In the EUV lithography, a low laser power and light attenuation by reflecting mirror lead to a reduced quantity of light. Then light with a low intensity reaches the wafer surface. It is urgently demanded to develop a high-sensitivity resist material in order to gain a throughput despite a low light quantity. However, a trade-off relationship of sensitivity is pointed out that the sensitivity of resist material can be increased at the sacrifice of resolution and edge roughness (LER, LWR).
As the circuit line width is reduced by the recent rapid advance of technology, the degradation of contrast by acid diffusion becomes more serious for the resist material. This is because the pattern feature size is approaching the diffusion length of acid. Acid diffusion leads to degradations of mask fidelity and pattern rectangularity and non-uniformity of a fine line pattern, i.e., line width roughness (LWR). Accordingly, to gain more benefits from a reduction of exposure light wavelength and an increase of lens NA, an increase in dissolution contrast and suppression of acid diffusion are required more than in the prior art resist materials.
One approach to overcome these problems is to bind a PAG in a polymer. For instance, aiming to improve sensitivity, Patent Document 1 proposes a polymer using an acryloyloxyphenyldiphenylsulfonium salt as a monomer. Patent Document 2 proposes to incorporate the monomer into a polyhydroxystyrene resin for improving the LWR of this base resin. However, since the sulfonium salt is bound at its cation side to the polymer, the sulfonic acid generated therefrom upon exposure to high-energy radiation is equivalent to the sulfonic acids generated by conventional PAGs. These proposals are thus unsatisfactory to overcome the outstanding problems. Also, aiming to improve sensitivity and resist pattern profile, Patent Document 3 discloses sulfonium salts having an anion side incorporated into the polymer backbone such as polystyrenesulfonic acid. The acids generated therefrom are arenesulfonic and alkylsulfonic acid derivatives which have too low an acid strength to sever acid labile groups, especially acid labile groups in acrylate-derived base resins. The acrylate resins are commonly used not only in the ArF chemically amplified lithography offering a fine feature size, but also in the EB and EUV lithography processes. Also a variety of anion-bound resins capable of generating an acid having high acid strength have been developed.
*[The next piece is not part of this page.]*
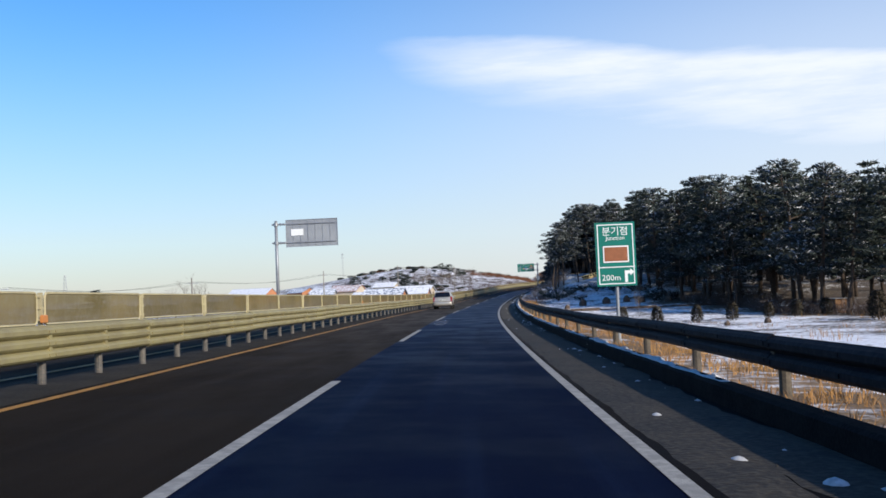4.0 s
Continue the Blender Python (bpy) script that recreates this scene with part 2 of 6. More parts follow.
def road_material(name, a, c, streak, rough, spec=0.5, film=(0.03, 0.036, 0.05), amount=0.5, deep=(0.004, 0.009, 0.024)):
    """Asphalt with lengthwise wheel streaks and fine stones. Between two stations film tints it for wet spray, sky
    sheen and sun, and deep puts the grove's shade and its blue skylight into the colour. Its own coordinates run along
    the lane."""
    m = bpy.data.materials.new(name)
    m.use_nodes = True
    t = m.node_tree
    b = t.nodes["Principled BSDF"]
    uv = t.nodes.new("ShaderNodeUVMap")
    mp = t.nodes.new("ShaderNodeMapping")
    mp.inputs["Scale"].default_value = (2.2, 0.035, 1.0)
    t.links.new(uv.outputs[0], mp.inputs[0])
    n1 = node(t, "ShaderNodeTexNoise", Scale=1.0, Detail=6.0, Roughness=0.62)
    t.links.new(mp.outputs[0], n1.inputs["Vector"])
    mp2 = t.nodes.new("ShaderNodeMapping")
    mp2.inputs["Scale"].default_value = (1.1, 0.16, 1.0)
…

Patent Document 4 discloses a polymer having a difluoroethanesulfonic acid anion in the backbone. Patent Documents 5 and 6 disclose a polymerizable sulfonium salt having a partially fluorinated sulfonic acid anion and a resin obtained therefrom. Acid diffusion is suppressed by incorporating a strong acid-generating anion in the backbone of a base resin. Although some improvements are made in resist properties including mask fidelity, pattern rectangularity and LWR, they are still unsatisfactory.
In the EUV laser source of the laser-produced plasma (LPP) method wherein CO2 laser light is irradiated to tin particles to emit EUV of wavelength 13.5 nm, weak light of longer wavelength 140 to 300 nm is emitted besides the desired EUV. This longer wavelength light is known as out-of-band (OOB) light. Since OOB floods over the entire surface, the resist exposed to OOB is reduced in contrast and experiences a film thickness loss in the otherwise unexposed region. The EUV microstepper is loaded with a Zr filter as a means for cutting off OOB light, but the quantity of light is reduced thereby. The EUV scanner may not be loaded with the filter because a reduction of light quantity is not permissible for the goal of enhancing the throughput. In the EUV lithography, there is a need for a resist material which is highly sensitive to EUV, but less sensitive to OOB.
For the development of such resist materials, the cation structure of sulfonium salt PAG is important. Patent Document 7 (JP-A 2011-138107, paragraph [0052]) describes a polymer-bound acid generator having a high sensitivity to EUV light, but a low sensitivity to OOB light. Since its lithographic characteristics are still unsatisfactory, it is desired to have a resist material having a lower OOB sensitivity. Non-Patent Document 1 describes the superiority of a protective film which is formed on top of the resist layer for cutting off OOB light.